In these use-cases, still respecting the original group membership is
actually desired. Not just because of the negative-access permission
issues, but because it's possible to lose legitimate access to files
if using setgroups while holding membership of unmapped GIDs. This can
be very surprising behaviour, especially when, as an example, the caller
suddenly loses access to their current working directory after entering
a user namespace and using setgroups.

I've seen other solutions to the original problem mentioned, like
introducing a new sysctl to convey that the system does not use negative-
access permissions -- I believe these alternate solutions do not solve
my second point about losing legitimate access, while this patchset does.
I've tested an older version of these patches and they have all of the
desired properties:

$ id
uid=1000(snaipe) gid=1000(snaipe) groups=1000(snaipe),998(wheel)

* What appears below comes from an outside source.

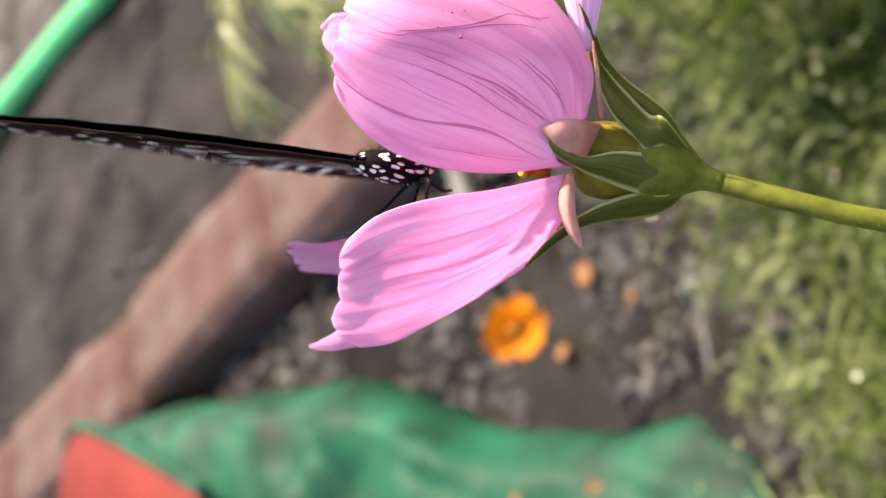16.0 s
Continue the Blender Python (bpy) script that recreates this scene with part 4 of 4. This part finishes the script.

$ bst grep . /proc/self/uid_map /proc/self/gid_map /proc/self/setgroups
/proc/self/uid_map: 0 1000 1
/proc/self/uid_map: 1 100000 65536
/proc/self/gid_map: 0 1000 1
/proc/self/gid_map: 1 100000 65536
/proc/self/setgroups:shadow

$ ls -l
total 8
drwxr-xr-x 2 root wheel 4096 Apr 23 14:18 allowed
drwx---r-x 2 root wheel 4096 Apr 23 14:18 denied

$ bst sh -c 'id; ls allowed denied'
uid=0(root) gid=0(root) groups=0(root)
allowed:
ls: cannot open directory 'denied': Permission denied

$ bst --groups 1 sh -c 'id; ls allowed denied'
uid=0(root) gid=0(root) groups=0(root),1(daemon)
allowed:
ls: cannot open directory 'denied': Permission denied

Ultimately, we want to make it safe to run our tool as an unprivileged user,
and while we're currently riding the status-quo of "safe-to-use-but-not-
if-you're-using-negative-permissions", having a way for us to do the right
thing -- without relying on the gotcha that a system administrator must
configure a system knob to make it safe -- is quite attractive.

[1]: https://github.com/aristanetworks/bst

--
Snaipe